= DATASET SECTION =
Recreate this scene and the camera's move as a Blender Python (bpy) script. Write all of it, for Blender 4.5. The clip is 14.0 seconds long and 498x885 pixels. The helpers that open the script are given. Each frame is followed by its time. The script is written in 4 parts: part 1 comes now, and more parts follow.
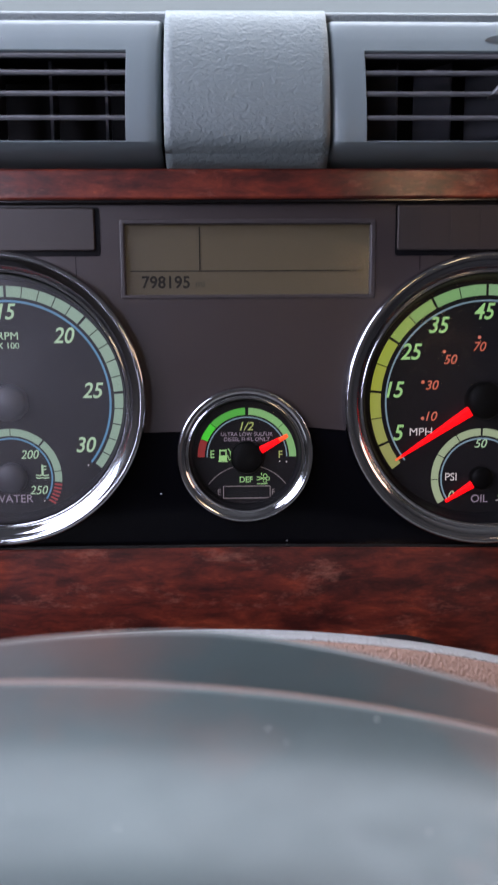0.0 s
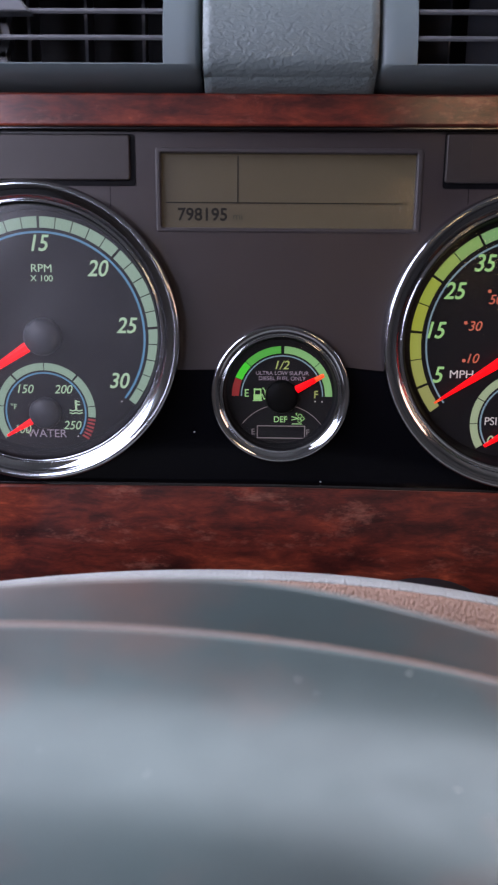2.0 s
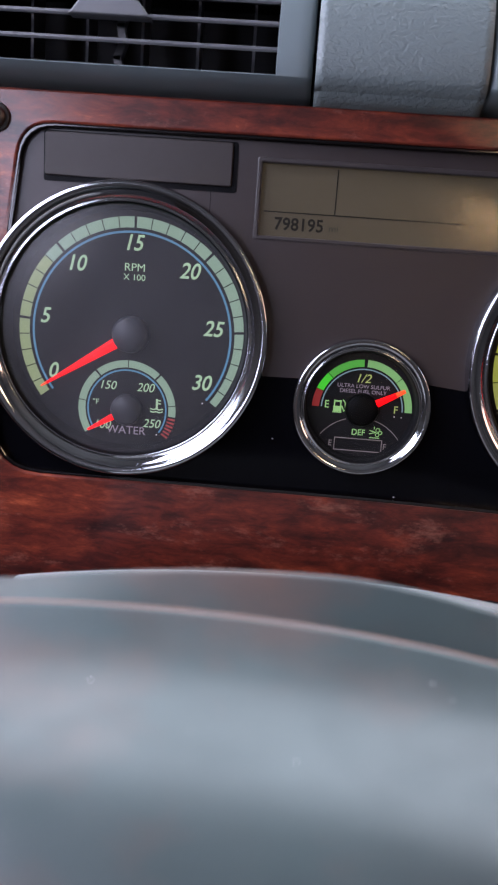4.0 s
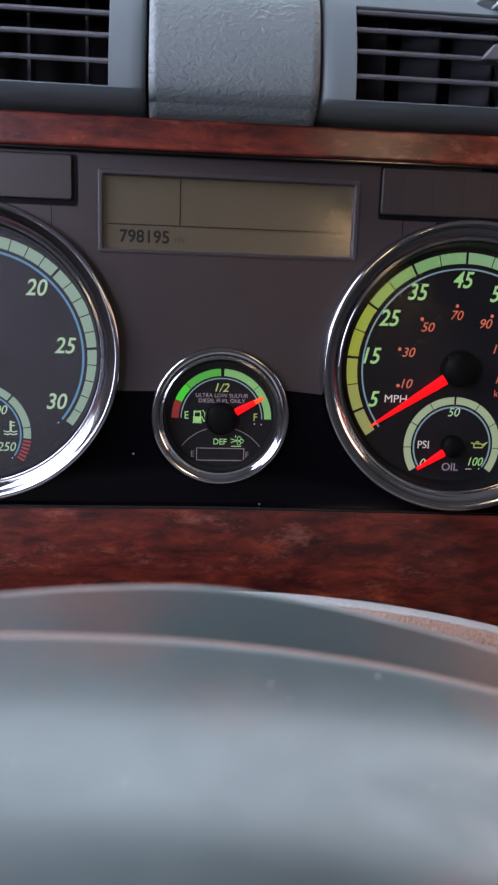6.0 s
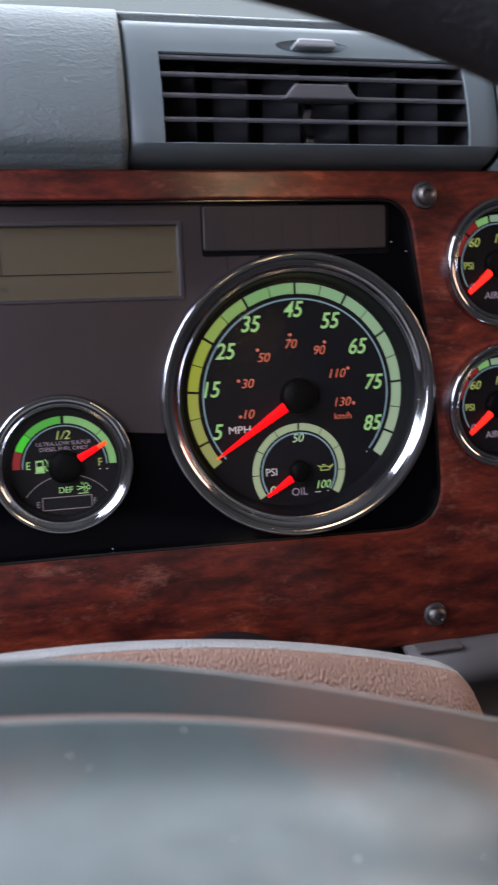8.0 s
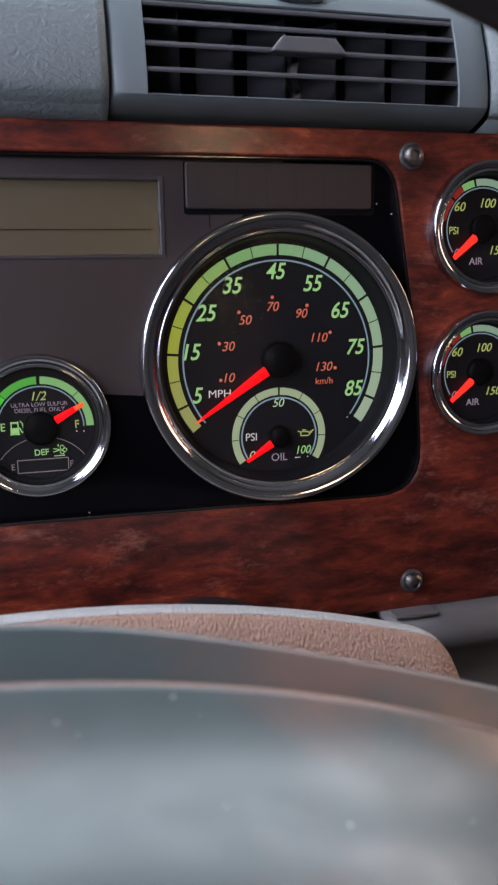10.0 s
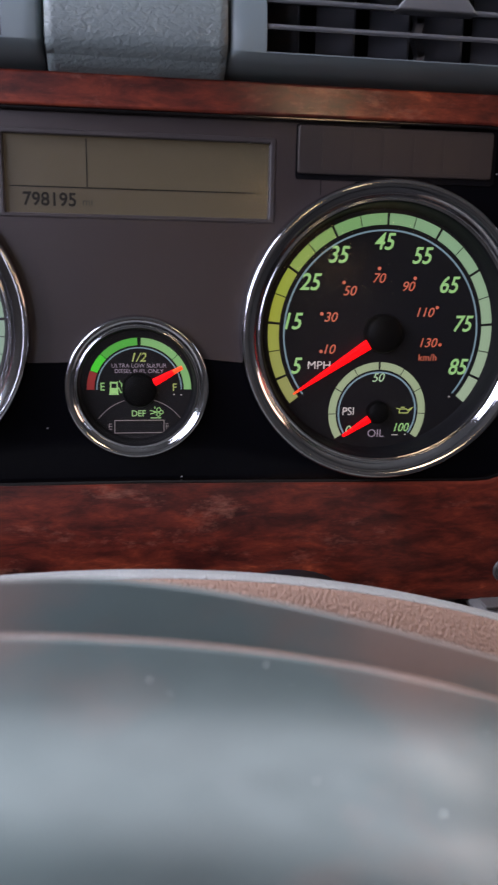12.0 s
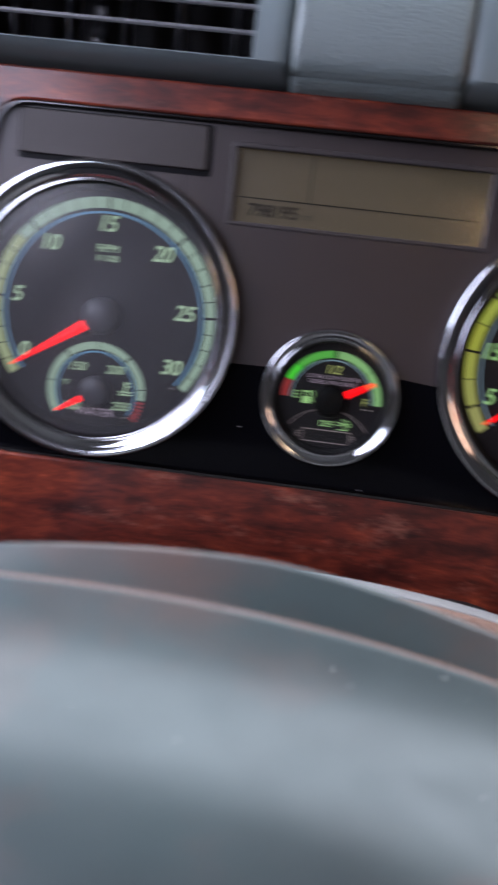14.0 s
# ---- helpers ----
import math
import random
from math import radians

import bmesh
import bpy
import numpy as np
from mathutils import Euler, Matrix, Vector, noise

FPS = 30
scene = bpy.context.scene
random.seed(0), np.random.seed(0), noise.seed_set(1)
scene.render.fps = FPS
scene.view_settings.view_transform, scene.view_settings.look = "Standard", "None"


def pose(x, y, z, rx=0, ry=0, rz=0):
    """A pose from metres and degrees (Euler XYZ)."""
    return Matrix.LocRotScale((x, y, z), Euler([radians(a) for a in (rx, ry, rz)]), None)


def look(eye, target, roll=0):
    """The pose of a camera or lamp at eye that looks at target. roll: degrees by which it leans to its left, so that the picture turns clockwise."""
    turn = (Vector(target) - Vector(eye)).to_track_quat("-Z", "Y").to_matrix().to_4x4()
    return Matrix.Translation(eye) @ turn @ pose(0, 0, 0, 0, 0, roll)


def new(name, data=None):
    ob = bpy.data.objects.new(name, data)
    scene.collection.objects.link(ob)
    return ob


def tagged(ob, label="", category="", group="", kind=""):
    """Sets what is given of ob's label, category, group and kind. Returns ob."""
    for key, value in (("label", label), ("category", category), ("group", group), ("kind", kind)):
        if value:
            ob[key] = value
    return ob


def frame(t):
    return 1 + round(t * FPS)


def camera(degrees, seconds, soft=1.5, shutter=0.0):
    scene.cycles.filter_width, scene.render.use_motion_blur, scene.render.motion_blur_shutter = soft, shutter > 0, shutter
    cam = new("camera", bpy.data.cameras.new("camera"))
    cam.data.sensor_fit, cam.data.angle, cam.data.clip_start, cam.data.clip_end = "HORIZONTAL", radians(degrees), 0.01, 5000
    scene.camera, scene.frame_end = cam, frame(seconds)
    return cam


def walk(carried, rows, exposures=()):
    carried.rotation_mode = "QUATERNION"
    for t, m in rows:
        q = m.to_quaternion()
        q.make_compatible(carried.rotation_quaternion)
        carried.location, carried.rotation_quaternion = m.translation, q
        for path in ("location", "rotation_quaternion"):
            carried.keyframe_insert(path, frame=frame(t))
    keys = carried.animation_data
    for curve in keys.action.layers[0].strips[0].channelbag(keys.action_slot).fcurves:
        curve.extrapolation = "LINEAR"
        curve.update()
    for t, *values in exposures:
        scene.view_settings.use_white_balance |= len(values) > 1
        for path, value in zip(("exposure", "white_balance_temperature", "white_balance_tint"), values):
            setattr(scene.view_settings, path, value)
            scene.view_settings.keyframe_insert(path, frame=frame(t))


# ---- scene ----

= WHAT IS REQUIRED =
Work out how many lines of the data above hold the word "kind", and write only the count.

= PROBLEM SOLUTION =
3